“Everything faded into mist. The past was erased, the erasure was forgotten, the lie became truth.” — George Orwell, 1984
U.S. Rep. Andrew Clyde got the sort of treatment normally directed toward Georgia’s own Marjorie Taylor Green this week after suggesting that some of those participating in the Jan. 6 mob that stormed the U.S. Capitol were more like “tourists” than “insurrectionists.”
In fact, Clyde is adamant about insisting that the term insurrection should not be used in association with the attack on the Congress as it was convened to record the Electoral College votes that showed Joe Biden had beaten Donald Trump for the presidency of the United States.
“There was no insurrection, and to call it an insurrection, in my opinion, is a bold-faced lie,” Clyde was quoted as telling the members of a House committee.
The argument over the use of that particular word is an interesting means of diverting attention from the outrageousness of the mob’s attack on the Capitol, which left people dead, more than a hundred police officers injured and some $30 million worth of damage.
The Merriam-Webster Dictionary defines insurrection as “an act or instance of revolting against civil authority or an established government.”

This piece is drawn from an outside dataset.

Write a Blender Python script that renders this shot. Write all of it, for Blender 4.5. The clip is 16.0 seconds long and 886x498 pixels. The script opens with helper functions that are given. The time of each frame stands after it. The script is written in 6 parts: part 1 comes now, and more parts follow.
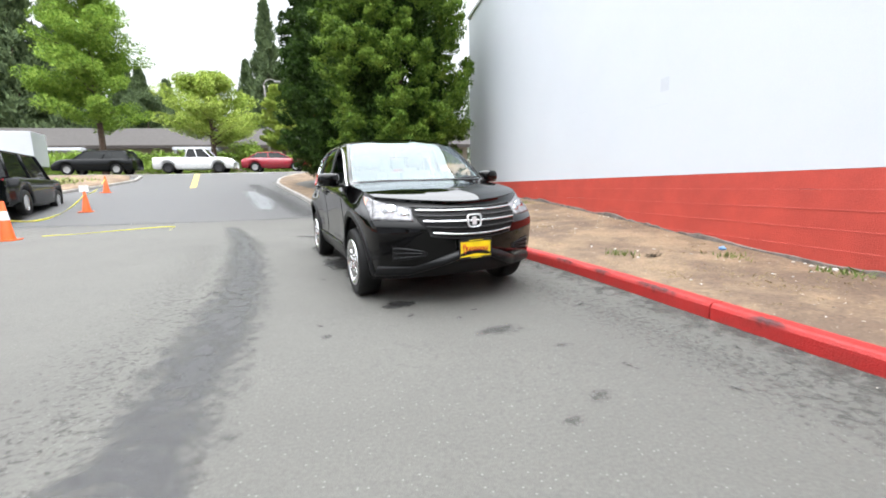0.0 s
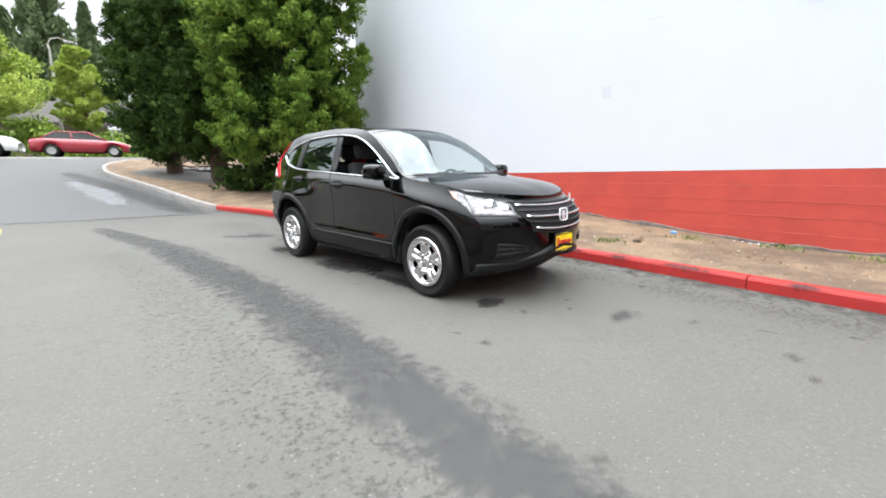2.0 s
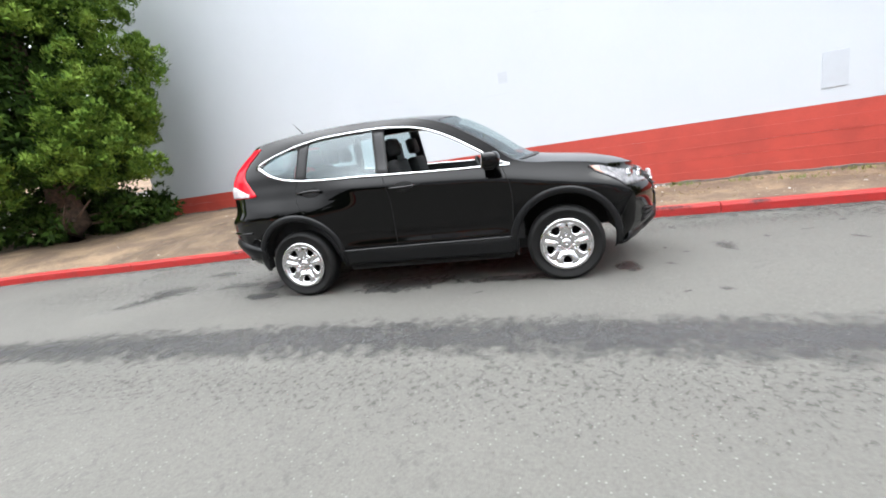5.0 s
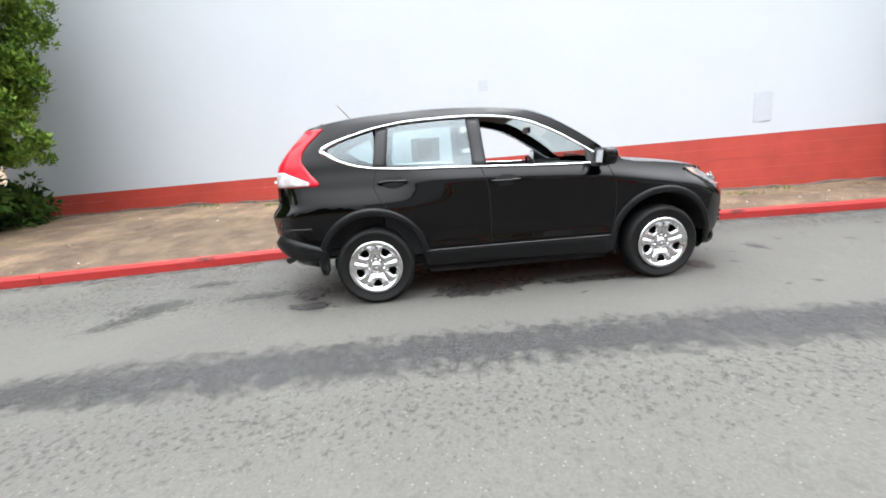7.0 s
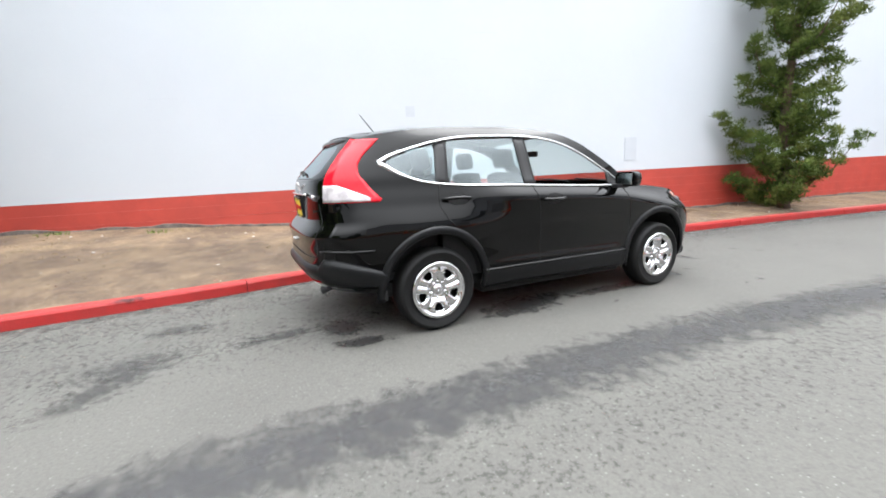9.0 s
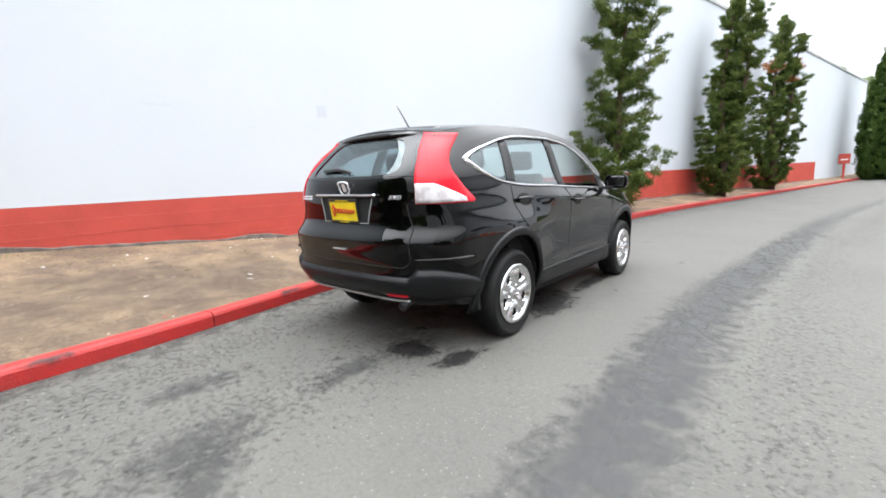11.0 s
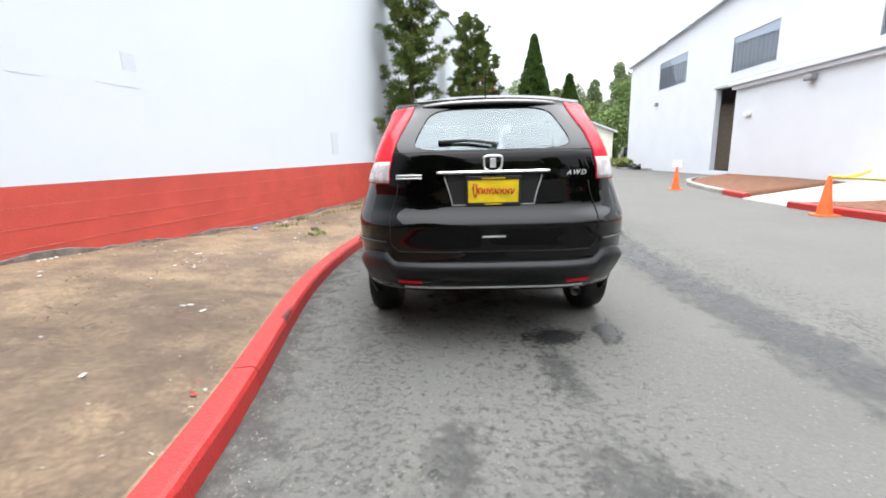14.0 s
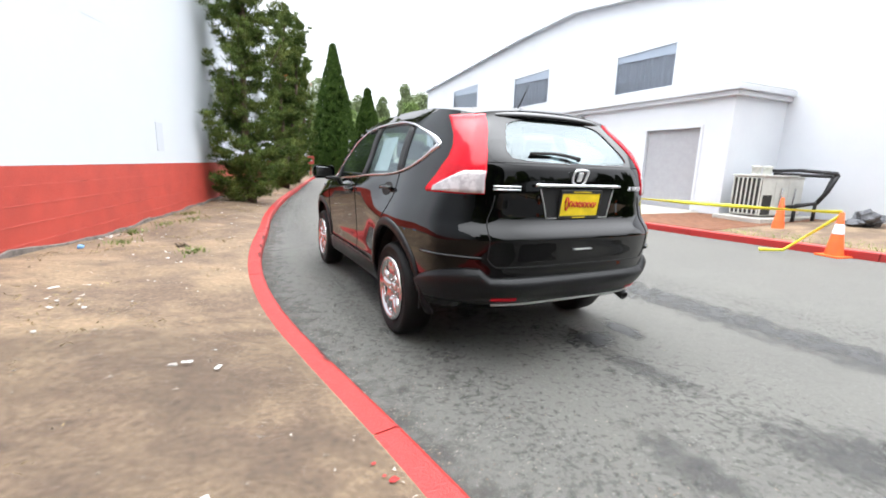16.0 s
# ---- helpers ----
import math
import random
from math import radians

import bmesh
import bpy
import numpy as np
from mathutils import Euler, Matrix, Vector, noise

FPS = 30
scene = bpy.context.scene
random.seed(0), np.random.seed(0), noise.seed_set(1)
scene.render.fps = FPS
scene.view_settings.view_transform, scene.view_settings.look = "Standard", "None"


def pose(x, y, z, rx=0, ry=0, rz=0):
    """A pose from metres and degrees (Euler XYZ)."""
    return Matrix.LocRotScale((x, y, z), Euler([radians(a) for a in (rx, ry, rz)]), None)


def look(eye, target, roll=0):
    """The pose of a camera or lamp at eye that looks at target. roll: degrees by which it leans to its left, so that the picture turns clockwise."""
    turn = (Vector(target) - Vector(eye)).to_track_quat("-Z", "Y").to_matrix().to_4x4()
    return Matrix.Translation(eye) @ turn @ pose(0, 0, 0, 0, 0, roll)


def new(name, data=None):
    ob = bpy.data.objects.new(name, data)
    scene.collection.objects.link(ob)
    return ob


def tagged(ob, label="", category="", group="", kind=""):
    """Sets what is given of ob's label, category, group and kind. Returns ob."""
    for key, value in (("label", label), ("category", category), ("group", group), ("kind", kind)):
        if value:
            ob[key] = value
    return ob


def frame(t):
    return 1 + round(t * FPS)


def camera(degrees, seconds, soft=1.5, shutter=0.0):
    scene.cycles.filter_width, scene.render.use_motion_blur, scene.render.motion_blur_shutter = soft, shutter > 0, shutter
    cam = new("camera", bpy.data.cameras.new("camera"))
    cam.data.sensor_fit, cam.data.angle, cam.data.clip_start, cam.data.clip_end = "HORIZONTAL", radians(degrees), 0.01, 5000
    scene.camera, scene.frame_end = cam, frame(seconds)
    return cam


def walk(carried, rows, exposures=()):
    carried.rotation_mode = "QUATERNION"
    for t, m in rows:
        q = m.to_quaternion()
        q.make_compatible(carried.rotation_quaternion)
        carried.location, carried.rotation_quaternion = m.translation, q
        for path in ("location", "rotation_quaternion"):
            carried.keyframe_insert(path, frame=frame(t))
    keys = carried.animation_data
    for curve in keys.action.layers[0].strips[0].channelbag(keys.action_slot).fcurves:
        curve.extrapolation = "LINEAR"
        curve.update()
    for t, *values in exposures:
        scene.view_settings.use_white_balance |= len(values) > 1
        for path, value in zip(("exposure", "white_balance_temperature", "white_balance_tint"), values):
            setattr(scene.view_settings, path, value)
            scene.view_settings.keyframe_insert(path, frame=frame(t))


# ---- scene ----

A logical examination of the Jan. 6 event makes it hard to deny that there was a “revolting against civil authority.” Certainly, the toll on law enforcement officers left injured by the rioting mob would indicate that such is the case.
As to whether there was an attempt to revolt against “an established government,” one would conclude that portion of the definition was met as well based on two factors: the peaceful, constitutional transfer of power from one presidential administration to the next was the target of the mob, and that transfer of power was interrupted by the mob’s actions.

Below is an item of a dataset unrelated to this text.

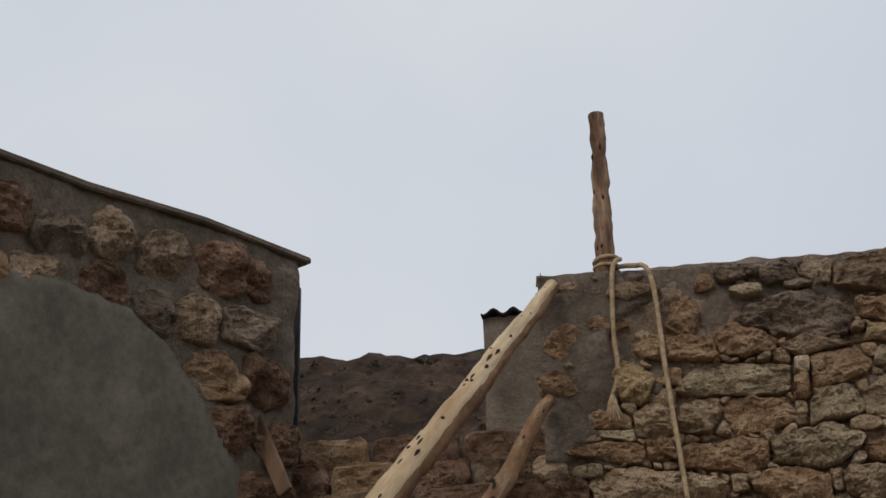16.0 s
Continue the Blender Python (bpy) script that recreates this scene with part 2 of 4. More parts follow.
def tube(name, points, radii, mat, sides=10, wobble=0.0, fine=0.0, step=0.05, seed=1, round_end=False):
    """A round bar along a smooth line through the points, tapered by the radii, with uneven skin and closed ends."""
    pts = [Vector(p) for p in points]
    line, rad = [], []
    for i in range(len(pts) - 1):
        p0, p1, p2, p3 = pts[max(i - 1, 0)], pts[i], pts[i + 1], pts[min(i + 2, len(pts) - 1)]
        k = max(1, int((p2 - p1).length / step))
        for j in range(k):
            s = j / k
            line.append(0.5 * ((2 * p1) + (p2 - p0) * s + (2 * p0 - 5 * p1 + 4 * p2 - p3) * s * s + (3 * p1 - p0 - 3 * p2 + p3) * s ** 3))
            rad.append(radii[i] + (radii[i + 1] - radii[i]) * s)
    line.append(pts[-1])
    rad.append(radii[-1])
    verts, faces = [], []
    side = None
    for i, p in enumerate(line):
        d = (line[min(i + 1, len(line) - 1)] - line[max(i - 1, 0)]).normalized()
        if side is None:
            side = d.orthogonal().normalized()
        side = (side - d * side.dot(d)).normalized()
        other = d.cross(side)
        shift = Vector((lump(seed, p, 2.2), lump(seed + 4, p, 2.2), lump(seed + 8, p, 2.2))) * wobble
        for a in range(sides):
            w = 2 * math.pi * a / sides
            q = side * math.cos(w) + other * math.sin(w)
            r = rad[i] * (1 + fine * (lump(seed + 2, p + q * rad[i], 9) + 0.6 * lump(seed + 3, p + q * rad[i], 24)))
            verts.append(p + shift + q * r)
    for i in range(len(line) - 1):
        for a in range(sides):
            b = (a + 1) % sides
            faces.append((i * sides + a, i * sides + b, (i + 1) * sides + b, (i + 1) * sides + a))
    n = len(verts)
    verts += [line[0], line[-1]]
    last = (len(line) - 1) * sides
    for a in range(sides):
        b = (a + 1) % sides
        faces.append((n, b, a))
        faces.append((n + 1, last + a, last + b))
    return mesh_of(name, verts, faces, mat)


# ---- masonry ----
class Face:
    """A plane on which stones are laid: across u, up v, out of the wall along n."""

    def __init__(self, origin, u, v):
        self.o, self.u, self.v = Vector(origin), Vector(u).normalized(), Vector(v).normalized()
        self.n = self.u.cross(self.v)

    def at(self, a, b, out):
        return self.o + self.u * a + self.v * b + self.n * out


def wave(p, scale, seed):
    """Smooth random values about nought for many points at once."""
    q = np.asarray(p) * scale + seed * 13.7
    i = np.floor(q).astype(np.int64)
    f = q - i
    f = f * f * f * (f * (f * 6 - 15) + 10)
    total = np.zeros(len(q))
    for cx in (0, 1):
        for cy in (0, 1):
            for cz in (0, 1):
                h = (i[:, 0] + cx) * 374761393 + (i[:, 1] + cy) * 668265263 + (i[:, 2] + cz) * 1274126177
                h = (h ^ (h >> 13)) * 1103515245 & 0x7FFFFFFF
                h = (h ^ (h >> 15)) * 69069 & 0x7FFFFFFF
                value = ((h >> 7) & 0xFFFF) / 32767.5 - 1
                total += value * np.where(cx, f[:, 0], 1 - f[:, 0]) * np.where(cy, f[:, 1], 1 - f[:, 1]) * np.where(cz, f[:, 2], 1 - f[:, 2])
    return total


def pair_random(x0, z0, x1, z1):
    """The same number for two neighbours, whichever asks."""
    v = math.sin((x0 + x1) * 91.7 + (z0 + z1) * 57.3 + abs(x0 - x1) * 33.1) * 43758.5
    return 2 * (v - math.floor(v)) - 1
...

Though short-lived and ultimately unsuccessful, it was an insurrection, and to deny that fact is an attempt to repaint an ugly reality in a more politically popular hue.
Clyde is not the only Republican trying to downplay the effort to interfere with the tallying of Electoral College votes, but his poor choice of words in suggesting that some of the mob participants conducted themselves like tourists provided all the fodder needed for the opposition party, national media and late-night comics to skewer him.
A review of what was said makes it clear Clyde did not intend to suggest that all of those who stormed the national seat of power acted like family vacationers in D.C. Clyde also said there was an “undisciplined mob” and that acts of vandalism were committed.
He then invited ridicule, however, by adding that anyone watching video of those members of the mob who simply strolled through the Capitol in an orderly fashion might confuse their actions with “a normal tourist visit.”
Those of us who watched live broadcasts from the events of Jan. 6 did not see anything that resembled a normal tourist visit. We saw a politically motivated mob determined to interfere with the naming of a new president and willing to kill, maim and destroy in order to do so.
We would like to know what Clyde considers to have been the motivation of the attacking crowd if he doesn’t think its purpose was to disrupt the Congress as it went about the business of formalizing the election of a new president.
Clyde is new to his position as the representative for Georgia’s 9th Congressional District, which includes Hall County. We suspect he might choose his words differently were he given the chance to do so, but there’s little doubt that he is among those who continue to believe without cause or reason that the presidential election was in some fashion stolen from Trump, and that espousing that belief is worth whatever distortion of fact and reality is required.
As George Orwell noted in the prescient novel “1984,” once the past was erased, “the lie became truth.”